### [Given exercise]
Every line that contains the word "keys" should be copied.

### [Given material]

** START **

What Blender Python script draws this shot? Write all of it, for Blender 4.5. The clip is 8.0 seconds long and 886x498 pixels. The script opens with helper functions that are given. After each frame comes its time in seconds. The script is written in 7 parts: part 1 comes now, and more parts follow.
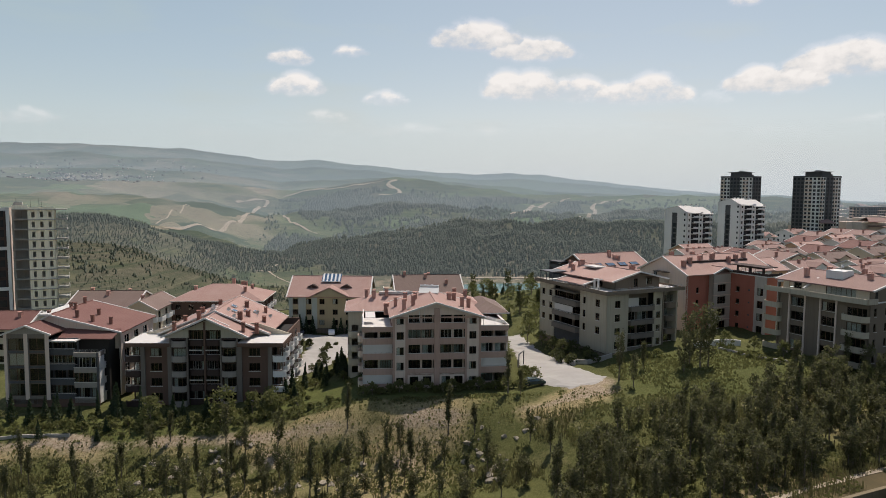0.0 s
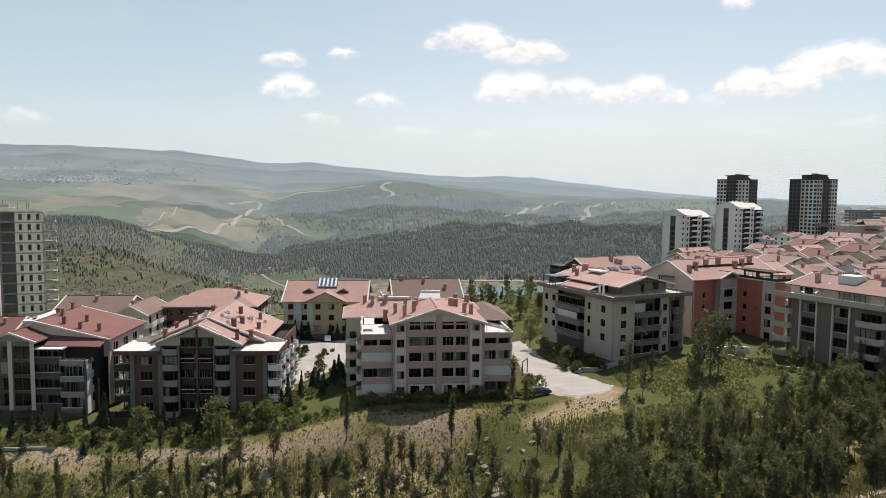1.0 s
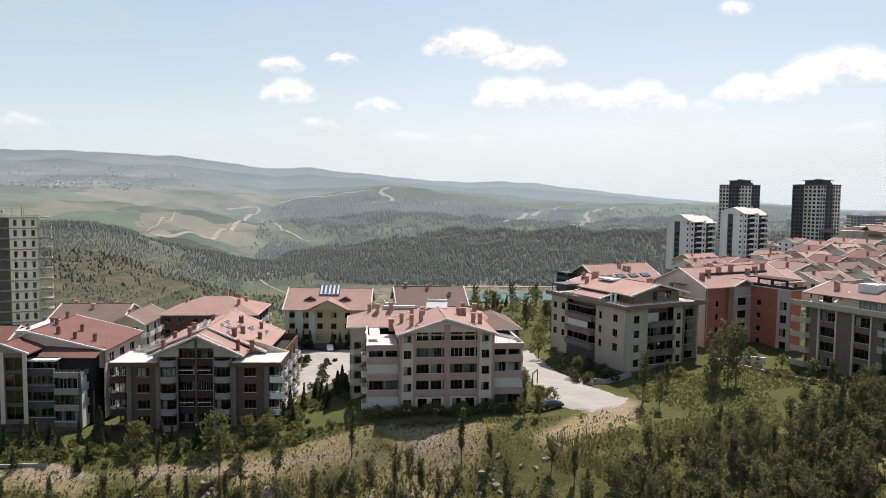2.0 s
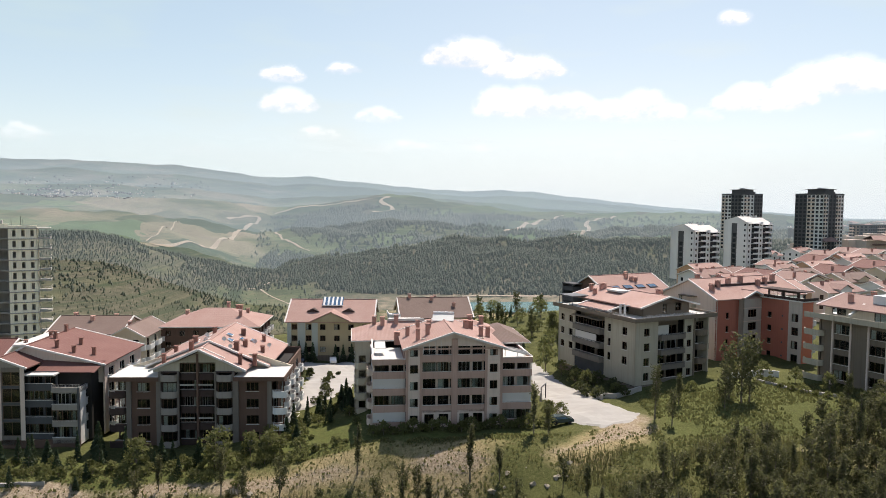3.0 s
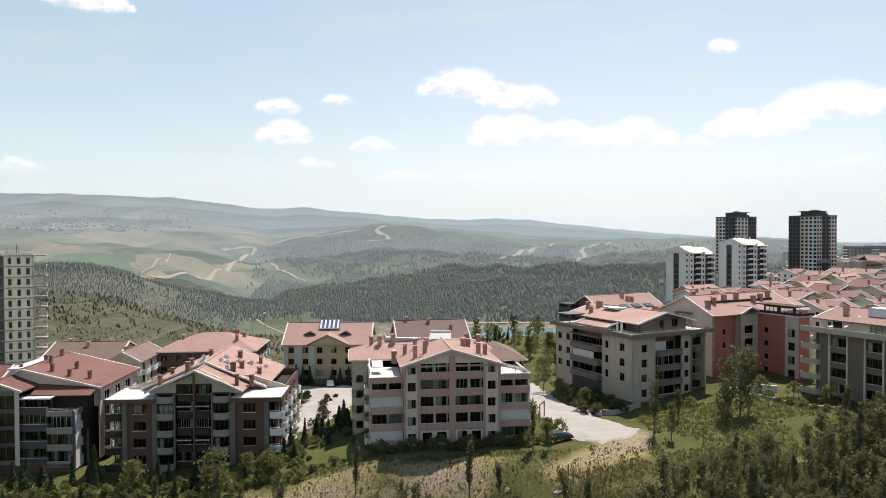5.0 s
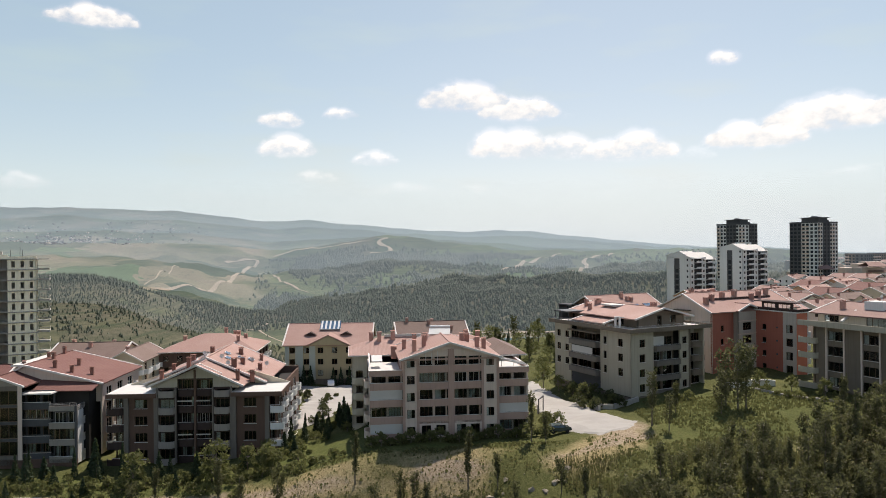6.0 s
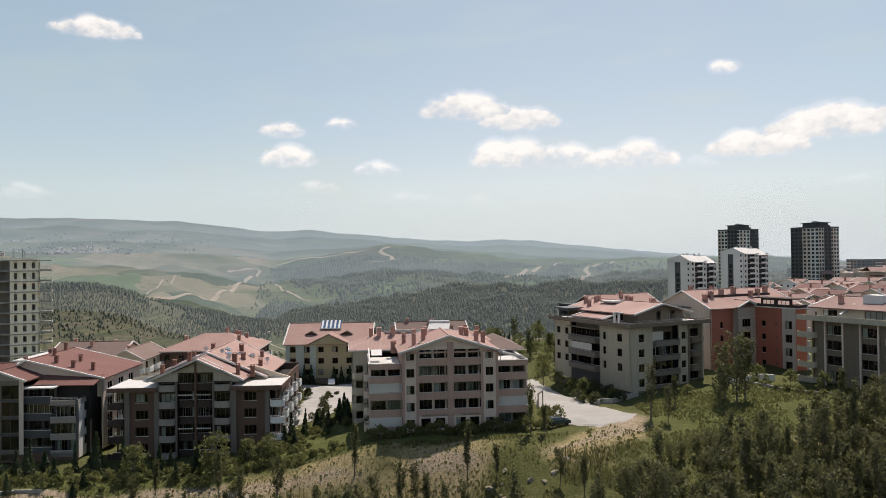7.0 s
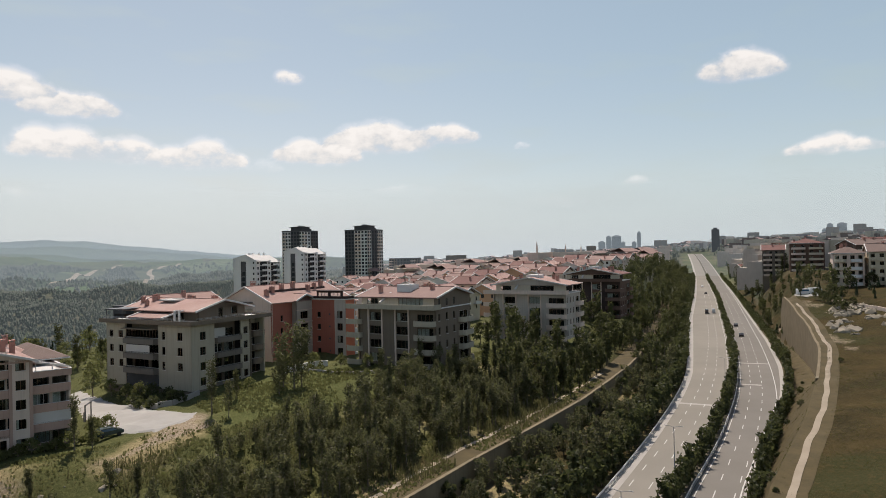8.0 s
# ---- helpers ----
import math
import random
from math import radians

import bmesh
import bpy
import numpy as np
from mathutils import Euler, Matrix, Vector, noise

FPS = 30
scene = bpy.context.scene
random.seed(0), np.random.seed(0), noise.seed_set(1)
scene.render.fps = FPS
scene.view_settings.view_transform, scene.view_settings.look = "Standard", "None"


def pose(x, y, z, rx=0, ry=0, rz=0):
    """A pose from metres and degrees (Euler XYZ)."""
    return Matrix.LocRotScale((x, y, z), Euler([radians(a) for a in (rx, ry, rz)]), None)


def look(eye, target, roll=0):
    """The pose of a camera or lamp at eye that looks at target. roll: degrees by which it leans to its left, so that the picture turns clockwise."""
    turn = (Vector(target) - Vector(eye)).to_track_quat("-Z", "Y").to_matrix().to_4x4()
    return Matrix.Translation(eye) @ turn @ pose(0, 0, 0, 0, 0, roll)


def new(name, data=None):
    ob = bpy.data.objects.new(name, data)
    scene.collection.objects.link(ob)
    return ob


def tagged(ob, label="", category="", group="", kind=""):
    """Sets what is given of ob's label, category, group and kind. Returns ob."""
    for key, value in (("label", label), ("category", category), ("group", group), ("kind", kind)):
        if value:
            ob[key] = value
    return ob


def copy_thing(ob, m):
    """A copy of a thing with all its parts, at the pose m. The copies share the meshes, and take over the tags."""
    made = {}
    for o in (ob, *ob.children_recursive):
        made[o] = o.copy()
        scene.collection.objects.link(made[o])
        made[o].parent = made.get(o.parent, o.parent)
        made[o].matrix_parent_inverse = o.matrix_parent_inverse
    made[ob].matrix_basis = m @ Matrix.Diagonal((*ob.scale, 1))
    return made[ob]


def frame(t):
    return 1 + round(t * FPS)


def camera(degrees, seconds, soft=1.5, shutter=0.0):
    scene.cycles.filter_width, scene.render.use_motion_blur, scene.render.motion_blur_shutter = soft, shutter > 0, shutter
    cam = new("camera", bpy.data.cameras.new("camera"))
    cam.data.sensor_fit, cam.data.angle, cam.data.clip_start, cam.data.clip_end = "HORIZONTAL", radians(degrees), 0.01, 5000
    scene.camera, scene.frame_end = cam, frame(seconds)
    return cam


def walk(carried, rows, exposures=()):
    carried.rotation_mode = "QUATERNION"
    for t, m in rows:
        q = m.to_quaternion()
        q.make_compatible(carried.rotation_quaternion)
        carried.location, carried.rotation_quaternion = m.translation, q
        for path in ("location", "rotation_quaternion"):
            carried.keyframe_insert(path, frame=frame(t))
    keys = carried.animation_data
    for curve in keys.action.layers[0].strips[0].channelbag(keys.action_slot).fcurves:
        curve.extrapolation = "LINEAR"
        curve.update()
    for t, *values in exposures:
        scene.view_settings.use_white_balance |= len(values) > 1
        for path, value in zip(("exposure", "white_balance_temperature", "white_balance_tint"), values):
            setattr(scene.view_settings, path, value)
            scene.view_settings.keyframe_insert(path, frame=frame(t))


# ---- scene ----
cam = camera(65.08, 8.0, soft=0.7)
PATH = [
    (0, pose(-0.00, -0.00, 27.00, 85.12, 0, 0.00) @ pose(0, 0, 0, 0, 0, 0.45)),
    (0.5, pose(-0.78, 2.31, 26.87, 85.20, 0, -0.34) @ pose(0, 0, 0, 0, 0, 0.50)),
    (1, pose(-1.67, 4.79, 26.88, 85.35, 0, -0.56) @ pose(0, 0, 0, 0, 0, 0.54)),
    (1.5, pose(-2.60, 7.28, 26.89, 85.52, 0, -0.68) @ pose(0, 0, 0, 0, 0, 0.58)),
    (3, pose(-4.72, 11.99, 27.32, 86.50, 0, -0.69) @ pose(0, 0, 0, 0, 0, 0.53)),
    (3.5, pose(-5.00, 12.50, 27.43, 86.98, 0, -0.68) @ pose(0, 0, 0, 0, 0, 0.42)),
    (4, pose(-5.05, 12.55, 27.47, 87.69, 0, -0.82) @ pose(0, 0, 0, 0, 0, 0.25)),
    (4.5, pose(-4.99, 12.10, 26.64, 88.33, 0, -1.02) @ pose(0, 0, 0, 0, 0, -0.02)),
    (6, pose(-4.04, 9.93, 21.95, 89.94, 0, -0.82) @ pose(0, 0, 0, 0, 0, -0.50)),
    (6.5, pose(-3.81, 9.46, 20.36, 90.38, 0, -0.76) @ pose(0, 0, 0, 0, 0, -0.59)),
    (7, pose(-3.56, 9.17, 19.03, 90.76, 0, -0.67) @ pose(0, 0, 0, 0, 0, -0.67)),
    (7.4, pose(-2.97, 9.24, 18.63, 90.92, 0, -0.85) @ pose(0, 0, 0, 0, 0, -0.67)),
    (7.5, pose(-2.72, 9.27, 18.46, 91.03, 0, -3.76) @ pose(0, 0, 0, 0, 0, -0.78)),
    (7.6, pose(-2.62, 9.25, 18.32, 90.97, 0, -9.41) @ pose(0, 0, 0, 0, 0, -0.88)),
    (7.7, pose(-2.52, 9.22, 18.18, 90.97, 0, -15.20) @ pose(0, 0, 0, 0, 0, -1.10)),
    (7.8, pose(-2.43, 9.19, 18.03, 90.68, 0, -21.10) @ pose(0, 0, 0, 0, 0, -1.17)),
    (7.9, pose(-2.33, 9.15, 17.88, 90.52, 0, -29.26) @ pose(0, 0, 0, 0, 0, -1.08)),
    (8, pose(-2.23, 9.11, 17.72, 90.36, 0, -35.20) @ pose(0, 0, 0, 0, 0, -1.13)),
]
EXPOSURES = [(0.0, -0.06, 7100, 15), (0.5, 0.12, 7100, 15), (1.5, 0.31, 7100, 15), (3.5, 0.50, 7100, 15), (4.5, 0.50, 7100, 15), (6.0, 0.27, 7150, 15), (7.0, 0.12, 7150, 15), (8.0, 0.0, 7150, 15)]
walk(cam, PATH, EXPOSURES)

# ---- daylight: a high sun ahead of the camera, clear sky with fair-weather clouds ----
SUN_AZ, SUN_EL = 24.0, 61.0
world = bpy.data.worlds.new("sky")
scene.world = world
world.use_nodes = True
wn = world.node_tree.nodes
sky = wn.new("ShaderNodeTexSky")
sky.sky_type, sky.sun_disc = "NISHITA", False
sky.sun_elevation, sky.sun_rotation = radians(SUN_EL), radians(SUN_AZ)
sky.altitude, sky.air_density, sky.dust_density, sky.ozone_density = 900, 1.0, 1.0, 1.5
world.node_tree.links.new(sky.outputs[0], wn["Background"].inputs[0])
wn["Background"].inputs[1].default_value = 0.12
sun = new("sun", bpy.data.lights.new("sun", "SUN"))
sun.data.energy, sun.data.angle, sun.data.color = 4.6, radians(0.6), (1.0, 0.96, 0.90)
_d = Vector((math.sin(radians(SUN_AZ)) * math.cos(radians(SUN_EL)), math.cos(radians(SUN_AZ)) * math.cos(radians(SUN_EL)), math.sin(radians(SUN_EL))))
sun.matrix_world = look(_d * 100, (0, 0, 0))

# ---- materials ----
def material(name, rough=0.8, metal=0.0, spec=0.3):
    m = bpy.data.materials.new(name)
    m.use_nodes = True
    b = m.node_tree.nodes["Principled BSDF"]
    b.inputs["Roughness"].default_value, b.inputs["Metallic"].default_value = rough, metal
    b.inputs["Specular IOR Level"].default_value = spec
    return m, m.node_tree, b


def link(t, a, b):
    t.links.new(a, b)


def noise_at(t, vec, scale, detail=4.0, rough=0.55):
    n = t.nodes.new("ShaderNodeTexNoise")
    n.inputs["Scale"].default_value, n.inputs["Detail"].default_value, n.inputs["Roughness"].default_value = scale, detail, rough
    link(t, vec, n.inputs["Vector"])
    return n.outputs[0]


def ramp(t, fac, lo, hi):
    n = t.nodes.new("ShaderNodeMapRange")
    n.inputs[1].default_value, n.inputs[2].default_value = lo, hi
    link(t, fac, n.inputs[0])
    return n.outputs[0]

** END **

### [Result for this exercise]
    keys = carried.animation_data
    for curve in keys.action.layers[0].strips[0].channelbag(keys.action_slot).fcurves:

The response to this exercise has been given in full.